Guardiola: Barca must play better than 2009 final

LONDON - Barcelona will have to play far better than in 2009 to claim another Champions League Final win over Manchester United, manager Pep Guardiola said on Friday.

Two years ago in Rome they triumphed 2-0 when, following a frantic United start, Samuel Eto'o scored after 10 minutes and Lionel Messi wrapped up the victory 20 minutes from the end.

In truth, it was a disappointing match where neither side were at their best and expectations are high for an improvement all round when they meet again at Wembley on Saturday.

"We need to play much better than we did in 2009 and this is one of the things I've told my players repeatedly in the last few days," 40-year-old former Barca player Guardiola told a news conference before his squad got a taste of the Wembley surface.

"United were better in defence and attack and we need to be much quicker. Everything was new to us really and there was a lot of chaos and confusion. We know each other a lot better now and if we play like that again we won't win."

Although both sides missed out on the Champions League showpiece last term, United are in their third final in four seasons while it is a third in six for the Spaniards and the teams go into the game having won their domestic leagues.


Guardiola echoed what United manager Sir Alex Ferguson had said shortly before about the two sides having enjoyed great success in the recent past.

"Both teams have had an extraordinary decade, it is very difficult to repeat the sort of success both have had, to keep making finals and winning trophies," Guardiola said.

"Whoever loses tomorrow you can't take away the achievements of the last few years."

Victory on Saturday would make it four European Cups for Barcelona, putting them alongside Bayern Munich and Ajax Amsterdam, with only Liverpool (five), AC Milan (seven) and Real Madrid (nine) ahead of them.

Guardiola was in the team that won their first when they beat Sampdoria at the old Wembley in 1992.

"It's always difficult the first time round, you have to break that psychological barrier," he said. "I don't think you really enjoy finals, you have to suffer, but that was important for the club."

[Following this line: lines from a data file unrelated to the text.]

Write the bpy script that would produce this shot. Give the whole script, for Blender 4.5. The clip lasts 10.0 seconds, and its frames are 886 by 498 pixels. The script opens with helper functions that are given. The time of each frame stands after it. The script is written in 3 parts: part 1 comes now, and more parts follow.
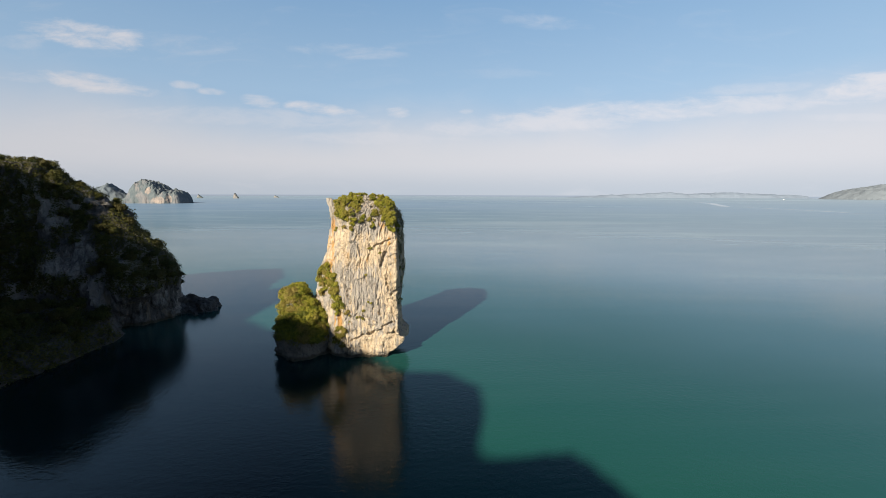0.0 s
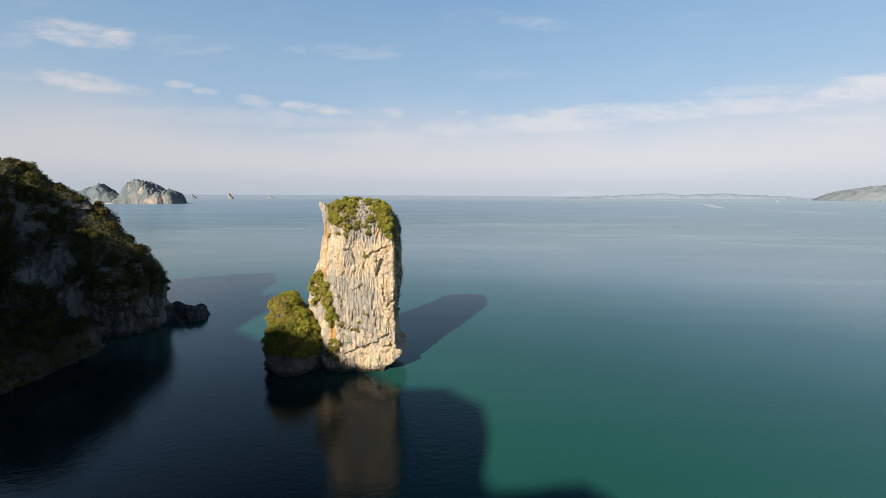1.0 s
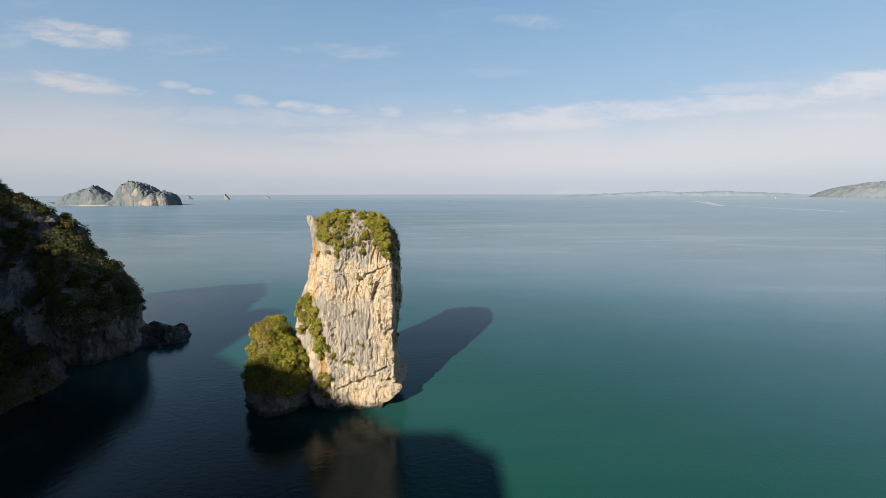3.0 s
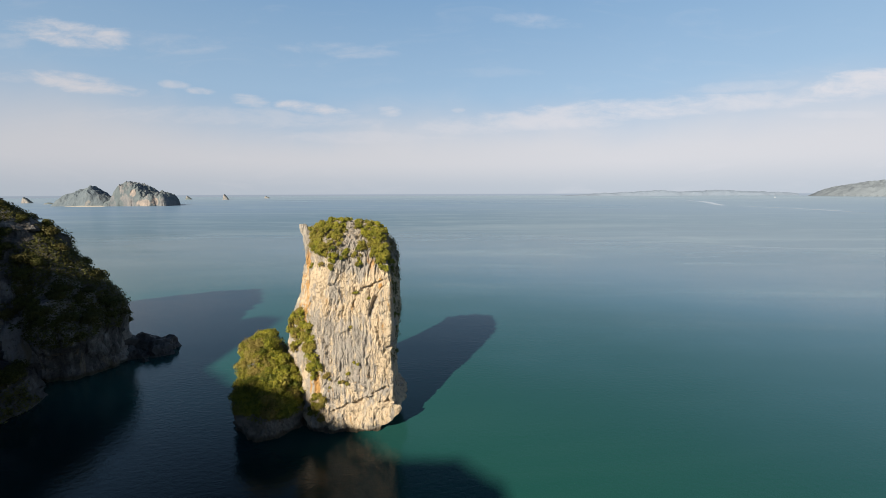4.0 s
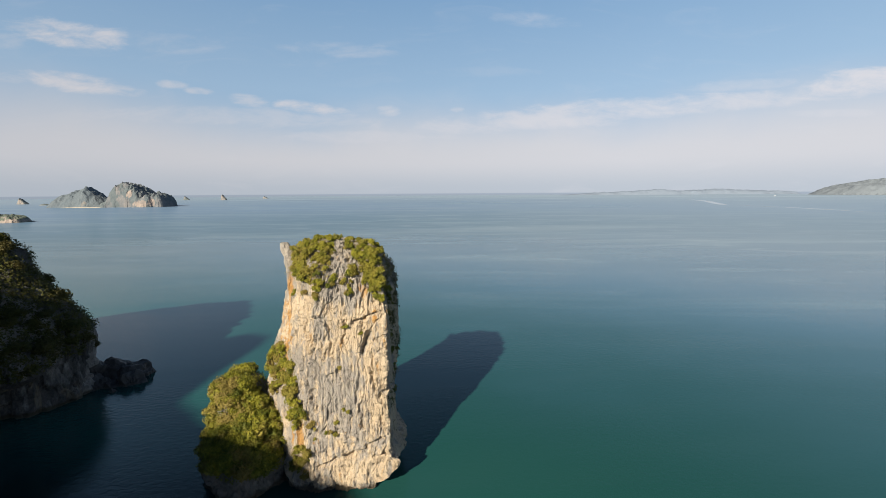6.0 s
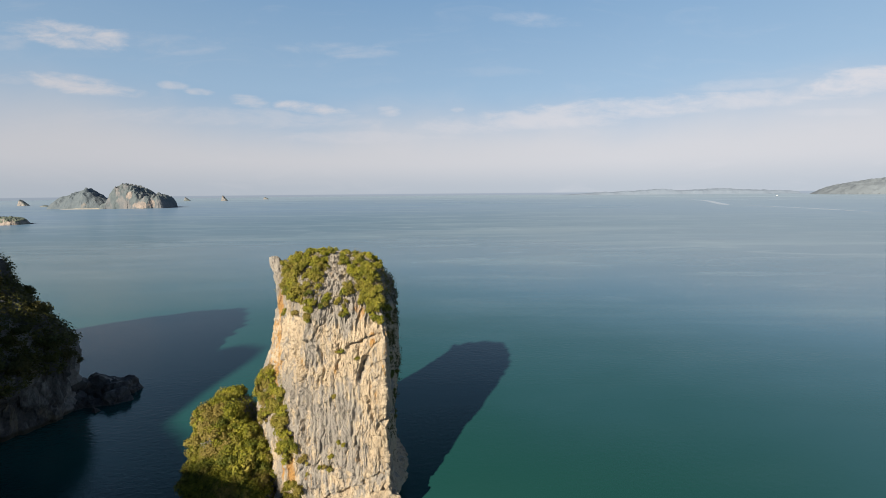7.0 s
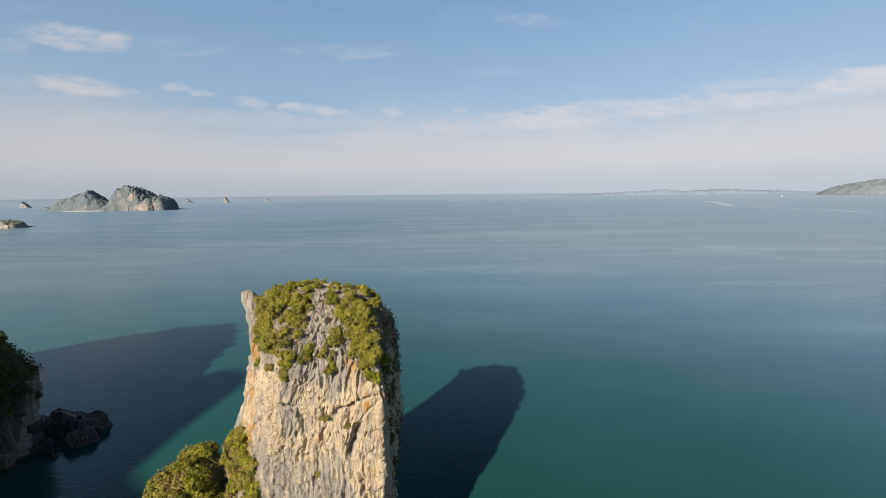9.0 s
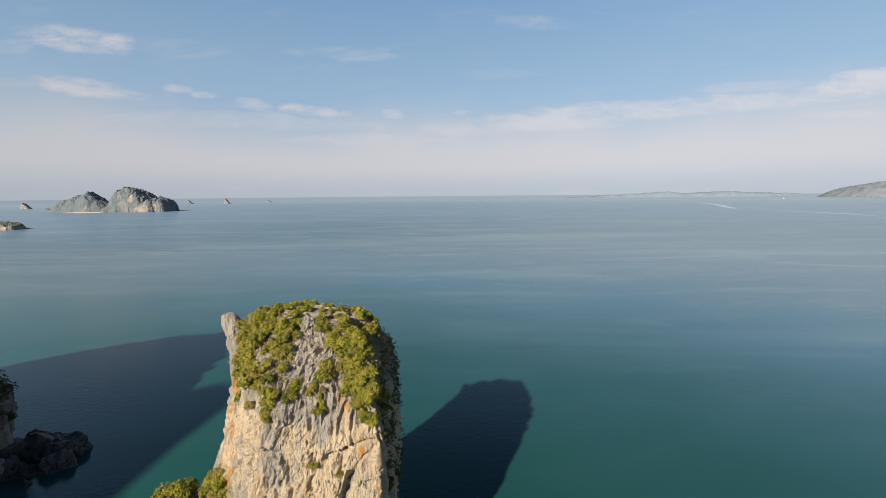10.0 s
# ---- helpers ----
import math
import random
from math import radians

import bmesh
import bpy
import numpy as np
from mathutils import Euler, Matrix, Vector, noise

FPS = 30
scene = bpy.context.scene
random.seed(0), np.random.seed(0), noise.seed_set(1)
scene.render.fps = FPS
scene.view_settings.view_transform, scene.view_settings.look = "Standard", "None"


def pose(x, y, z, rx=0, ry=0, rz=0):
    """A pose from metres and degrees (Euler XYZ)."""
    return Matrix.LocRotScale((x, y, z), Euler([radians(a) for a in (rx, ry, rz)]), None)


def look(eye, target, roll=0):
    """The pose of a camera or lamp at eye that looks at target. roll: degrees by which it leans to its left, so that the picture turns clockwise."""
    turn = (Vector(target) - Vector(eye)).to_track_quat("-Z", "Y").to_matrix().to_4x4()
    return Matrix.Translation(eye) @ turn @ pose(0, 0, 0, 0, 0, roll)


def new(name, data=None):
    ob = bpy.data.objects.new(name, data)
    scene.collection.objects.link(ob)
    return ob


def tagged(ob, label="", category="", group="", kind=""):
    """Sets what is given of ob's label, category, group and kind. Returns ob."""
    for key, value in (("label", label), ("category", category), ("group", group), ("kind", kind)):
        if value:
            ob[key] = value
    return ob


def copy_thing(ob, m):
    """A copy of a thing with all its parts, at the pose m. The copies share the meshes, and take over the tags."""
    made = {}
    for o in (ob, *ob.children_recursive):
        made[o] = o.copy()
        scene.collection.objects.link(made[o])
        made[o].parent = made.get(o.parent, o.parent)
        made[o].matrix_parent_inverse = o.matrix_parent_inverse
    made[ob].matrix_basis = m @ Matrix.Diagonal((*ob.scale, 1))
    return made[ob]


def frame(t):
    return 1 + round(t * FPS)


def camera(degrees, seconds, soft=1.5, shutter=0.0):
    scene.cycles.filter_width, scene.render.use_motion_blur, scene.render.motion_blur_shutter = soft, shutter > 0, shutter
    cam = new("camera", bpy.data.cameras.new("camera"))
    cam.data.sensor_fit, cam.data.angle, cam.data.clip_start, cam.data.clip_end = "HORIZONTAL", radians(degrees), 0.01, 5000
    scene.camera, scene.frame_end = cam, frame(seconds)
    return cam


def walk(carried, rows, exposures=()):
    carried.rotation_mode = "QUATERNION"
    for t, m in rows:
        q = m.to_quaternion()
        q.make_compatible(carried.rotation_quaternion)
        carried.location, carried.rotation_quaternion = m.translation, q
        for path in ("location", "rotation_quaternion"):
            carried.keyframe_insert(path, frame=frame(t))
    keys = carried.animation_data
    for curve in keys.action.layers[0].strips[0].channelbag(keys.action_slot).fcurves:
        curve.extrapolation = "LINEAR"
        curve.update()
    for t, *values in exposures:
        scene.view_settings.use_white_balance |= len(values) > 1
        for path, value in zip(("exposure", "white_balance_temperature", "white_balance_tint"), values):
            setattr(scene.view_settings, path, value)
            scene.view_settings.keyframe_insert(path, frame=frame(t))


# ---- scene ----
cam = camera(95.0, 10.0, soft=0.8)
PATH = [
    (0, (1.114, -1.494, 35.817), (1.117, 0.488, 35.546), 0.2),
    (0.5, (0.676, 1.01, 36.166), (0.701, 2.992, 35.898), 0.4),
    (1, (0.245, 3.631, 36.617), (0.269, 5.613, 36.349), 0.3),
    (1.5, (-0.132, 6.33, 37.153), (-0.107, 8.312, 36.884), 0.3),
    (2, (-0.397, 9.044, 37.728), (-0.368, 11.025, 37.457), 0.2),
    (2.5, (-0.64, 11.777, 38.315), (-0.608, 13.758, 38.043), 0.0),
    (4, (-1.247, 19.651, 40.296), (-1.211, 21.632, 40.02), -0.2),
    (4.5, (-1.44, 22.404, 40.783), (-1.399, 24.385, 40.509), -0.2),
    (5, (-1.625, 25.215, 41.299), (-1.586, 27.195, 41.023), -0.2),
    (5.5, (-1.8, 28.042, 41.751), (-1.76, 30.022, 41.472), -0.3),
    (7, (-2.352, 36.287, 43.575), (-2.316, 38.267, 43.297), -0.5),
    (7.5, (-2.54, 39.116, 44.048), (-2.507, 41.096, 43.769), -0.6),
    (8, (-2.757, 41.922, 44.608), (-2.727, 43.903, 44.33), -0.6),
    (8.5, (-2.978, 44.66, 45.186), (-2.951, 46.641, 44.909), -0.5),
    (9, (-3.161, 47.423, 45.74), (-3.136, 49.404, 45.466), -0.6),
    (9.5, (-3.316, 50.21, 46.239), (-3.291, 52.192, 45.969), -0.6),
    (10, (-3.633, 52.866, 46.678), (-3.611, 54.848, 46.412), -0.5),
]
walk(cam, [(t, look(eye, target, roll)) for t, eye, target, roll in PATH], [(0, 1.11), (2.5, 1.07), (5, 1.03), (10, 0.96)])

from mathutils.bvhtree import BVHTree

# ---- light: a low morning sun behind the camera, thin high cloud over the sea ----
SUN_WAY = Vector((0.46, 0.888, -0.566)).normalized()      # the way the light travels
sun_data = bpy.data.lights.new("sun", "SUN")
sun_data.energy, sun_data.angle, sun_data.color = 5.0, radians(0.9), (1.0, 0.875, 0.69)
sun = new("sun", sun_data)
sun.matrix_world = Matrix.Translation((-60, -80, 150)) @ SUN_WAY.to_track_quat("-Z", "Y").to_matrix().to_4x4()


class Graph:
    """Short hand for node trees."""

    def __init__(self, tree):
        self.tree = tree
        tree.nodes.clear()

    def node(self, kind, **values):
        n = self.tree.nodes.new(kind)
        for key, value in values.items():
            setattr(n, key, value)
        return n

    def put(self, socket, value):
        if isinstance(value, bpy.types.NodeSocket):
            self.tree.links.new(value, socket)
        elif value is not None:
            if isinstance(value, (tuple, list)) and len(value) == 3 and socket.type == "RGBA":
                value = (*value, 1.0)
            socket.default_value = value

    def math(self, op, a, b=None, c=None, clamp=False):
        n = self.node("ShaderNodeMath", operation=op, use_clamp=clamp)
        for socket, value in zip(n.inputs, (a, b, c)):
            self.put(socket, value)
        return n.outputs[0]

    def vec(self, op, a, b=None):
        n = self.node("ShaderNodeVectorMath", operation=op)
        self.put(n.inputs[0], a)
        self.put(n.inputs[1], b)
        return n.outputs[0]

    def mix(self, f, a, b, blend="MIX"):
        n = self.node("ShaderNodeMix", data_type="RGBA", blend_type=blend)
        self.put(n.inputs[0], f)
        self.put(n.inputs[6], a)
        self.put(n.inputs[7], b)
        return n.outputs[2]

    def ramp(self, f, lo, hi, a=0.0, b=1.0, smooth=True):
        n = self.node("ShaderNodeMapRange", interpolation_type="SMOOTHSTEP" if smooth else "LINEAR")
        for socket, value in zip(n.inputs, (f, lo, hi, a, b)):
            self.put(socket, value)
        return n.outputs[0]

    def noise(self, where, scale, detail=4.0, rough=0.55, warp=0.0):
        n = self.node("ShaderNodeTexNoise")
        self.put(n.inputs["Vector"], where)
        n.inputs["Scale"].default_value, n.inputs["Detail"].default_value = scale, detail
        n.inputs["Roughness"].default_value, n.inputs["Distortion"].default_value = rough, warp
        return n.outputs[0]

    def scaled(self, where, x, y, z):
        return self.vec("MULTIPLY", where, (x, y, z))

    def place(self):
        return self.node("ShaderNodeNewGeometry").outputs["Position"]


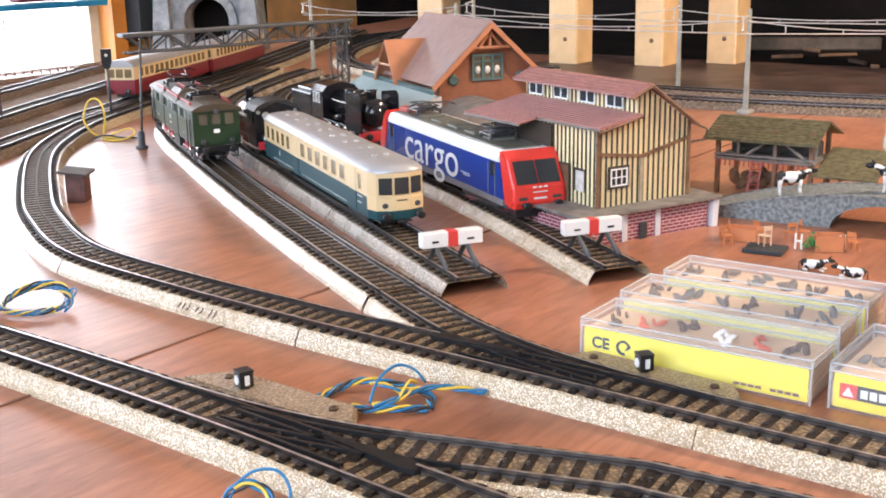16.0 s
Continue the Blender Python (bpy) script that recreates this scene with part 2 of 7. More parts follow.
def lathe(bm, prof, n=32, centre=(0, 0), z=0.0, axis="z"):
    """A profile of (radius, height) turned round an upright axis."""
    rings = []
    for r, h in prof:
        ring = []
        for i in range(n):
            a = 2 * math.pi * i / n
            u, v = r * math.cos(a), r * math.sin(a)
            co = {"z": (centre[0] + u, centre[1] + v, z + h), "y": (centre[0] + u, h, centre[1] + v), "x": (h, centre[0] + u, centre[1] + v)}[axis]
            ring.append(bm.verts.new(co))
        rings.append(ring)
    fs = []
    for a, b in zip(rings, rings[1:]):
        for i in range(n):
            f = bm.faces.new((a[i], a[(i + 1) % n], b[(i + 1) % n], b[i]))
            f.smooth = True
            fs.append(f)
    if prof[0][0] > 1e-6:
        fs.append(bm.faces.new(rings[0][::-1]))
    if prof[-1][0] > 1e-6:
        fs.append(bm.faces.new(rings[-1]))
    bmesh.ops.recalc_face_normals(bm, faces=fs)


def tube(bm, pts, r, n=6):
    """A round wire along points."""
    pts = [Vector(p) for p in pts]
    rings = []
    up = Vector((0.13, 0.21, 0.97)).normalized()
    for i, p in enumerate(pts):
        d = (pts[min(i + 1, len(pts) - 1)] - pts[max(i - 1, 0)]).normalized()
        s = d.cross(up).normalized()
        w = s.cross(d)
        rings.append([bm.verts.new(p + r * (math.cos(2 * math.pi * k / n) * s + math.sin(2 * math.pi * k / n) * w)) for k in range(n)])
    for a, b in zip(rings, rings[1:]):
        for k in range(n):
            bm.faces.new((a[k], a[(k + 1) % n], b[(k + 1) % n], b[k])).smooth = True
    bm.faces.new(rings[0][::-1])
    bm.faces.new(rings[-1])


def smooth_line(pts, step):
    """Catmull-Rom through the points, at even steps: positions and headings."""
    P = [Vector((*p, 0)) if len(p) == 2 else Vector(p) for p in pts]
    P = [2 * P[0] - P[1]] + P + [2 * P[-1] - P[-2]]
    fine = []
    for a, b, c, d in zip(P, P[1:], P[2:], P[3:]):
        for k in range(40):
            t = k / 40
            fine.append(0.5 * (2 * b + (c - a) * t + (2 * a - 5 * b + 4 * c - d) * t * t + (3 * b - a - 3 * c + d) * t ** 3))
    fine.append(P[-2])
    out, need = [fine[0]], step
    for a, b in zip(fine, fine[1:]):
        L = (b - a).length
        while L >= need:
            a = a + (b - a) * (need / L)
            L -= need
            out.append(a)
            need = step
        need -= L
    return out


def part(name, bm, material, parent, label=""):
    me = bpy.data.meshes.new(name)
    bm.to_mesh(me)
    bm.free()
    for m in material if isinstance(material, (list, tuple)) else [material]:
        me.materials.append(m)
    ob = new(name, me)
    ob.parent = parent
    if label:
        tagged(ob, label=label)
    return ob


def thing(name, label, category, m=None, group="", kind=""):
    ob = new(name)
    ob.empty_display_size = 0.01
    if m is not None:
        ob.matrix_world = m
    return tagged(ob, label, category, group, kind)


def single(name, bm, material, label, category, m=None, group="", kind=""):
    ob = part(name, bm, material, None)
    if m is not None:
        ob.matrix_world = m
    return tagged(ob, label, category, group, kind)

# ---- ground ----
bm = bmesh.new()
prism(bm, [(-1.10, -0.55), (2.3, -0.55), (2.3, 1.86), (-1.55, 1.86), (-1.262, 0.78), (-1.232, 0.52), (-1.16, 0.30)], -0.02, 0.0, "z")
single("ground", bm, M["board"], "red-brown painted layout board with a dull sheen", "board", kind="structure")
bm = bmesh.new()
prism(bm, [(0.341, 0.026), (1.25, 0.026), (1.25, 0.192), (0.307, 0.192)], 0.0002, 0.0016, "z")
single("hardboard_panel", bm, M["tan"], "bare tan hardboard panel lying on the layout board", "panel", kind="structure")

# thin veneer strips lying along its slanting end
for x0, x1, y1 in ((0.0015, 0.0215, 0.1905), (0.0290, 0.0560, 0.1880)):
    bm = bmesh.new()
    n = 10
    for a, b in zip(range(n), range(1, n + 1)):
        ya, yb = 0.0275 + (y1 - 0.0275) * a / n, 0.0275 + (y1 - 0.0275) * b / n
        ea, eb = 0.341 - 0.205 * (ya - 0.026), 0.341 - 0.205 * (yb - 0.026)
        wa, wb = 0.0006 * math.sin(a * 1.9), 0.0006 * math.sin(b * 1.9)
        prism(bm, [(ea + x0 + wa, ya), (ea + x1 + wa, ya), (eb + x1 + wb, yb), (eb + x0 + wb, yb)], 0.0016, 0.0030, "z")
    bmesh.ops.remove_doubles(bm, verts=bm.verts[:], dist=1e-6)
    single("veneer_strip", bm, M["veneer"], "thin pale wood strip lying on the hardboard panel", "wood strip", group="veneer strips")

# joint between two sheets of board, and the dusty, shade-darkened board under the upper deck
bm = bmesh.new()
box(bm, -0.2268, -0.2252, -0.55, 0.86, 0.00005, 0.0004)
single("board_joint", bm, M["jointbrown"], "dark narrow joint between two layout boards", "joint", kind="structure")
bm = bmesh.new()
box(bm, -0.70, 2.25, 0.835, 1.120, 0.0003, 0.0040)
single("rear_board", bm, M["rearboard"], "dusty brown board under the upper deck, darkened for its shade", "board", kind="structure")
# sheet over the board whose near-black imitates the unlit back
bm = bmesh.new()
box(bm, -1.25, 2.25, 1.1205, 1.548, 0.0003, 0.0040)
single("rear_shade_sheet", bm, M["shadeblack"], "near-black sheet, deep shade under the deck put into its colour", "floor", kind="structure")

# matt brown underlay below the outer lines
M["cork"] = mat("brown_cork", (0.17, 0.105, 0.060), 0.85, var=0.25, scale=160, bump=0.4, second=(0.12, 0.07, 0.04), blotch=14, spec=0.15)
bm = bmesh.new()
prism(bm, [(-0.60, 0.0), (-0.70, 0.16), (-0.785, 0.30), (-0.838, 0.40), (-0.90, 0.52), (-0.985, 0.69), (-1.08, 0.86), (-1.14, 0.965), (-1.235, 0.86), (-1.225, 0.52), (-1.15, 0.30), (-1.09, 0.06), (-1.06, 0.0)], 0.0002, 0.0012, "z")
single("track_underlay", bm, M["cork"], "matt brown cork underlay below the outer tracks", "underlay", kind="structure")

# ---- tracks ----
GAUGE, RAILZ, PITCH = 0.0165, 0.0095, 0.0075
sleeper_mesh = None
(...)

As manager Guardiola is overseeing a team being described as among the best ever to grace the game but in his typically modest way, he refused to get drawn into that debate.

"There have been many great teams through history, I haven't seen them all and it's impossible to compare," he said.

"If in the next five or 10 years someone remembers the team we have now that would be good but to say we are the best team ever is impossible, it's just not true."


He took a similar line when pressed on Saturday's clash being built up as one of the best finals for years.

"Tomorrow we have to show if we deserve all this talk of it being the best final, maybe when both teams want to play and both respect the ball and want to attack it should be a good final," he said.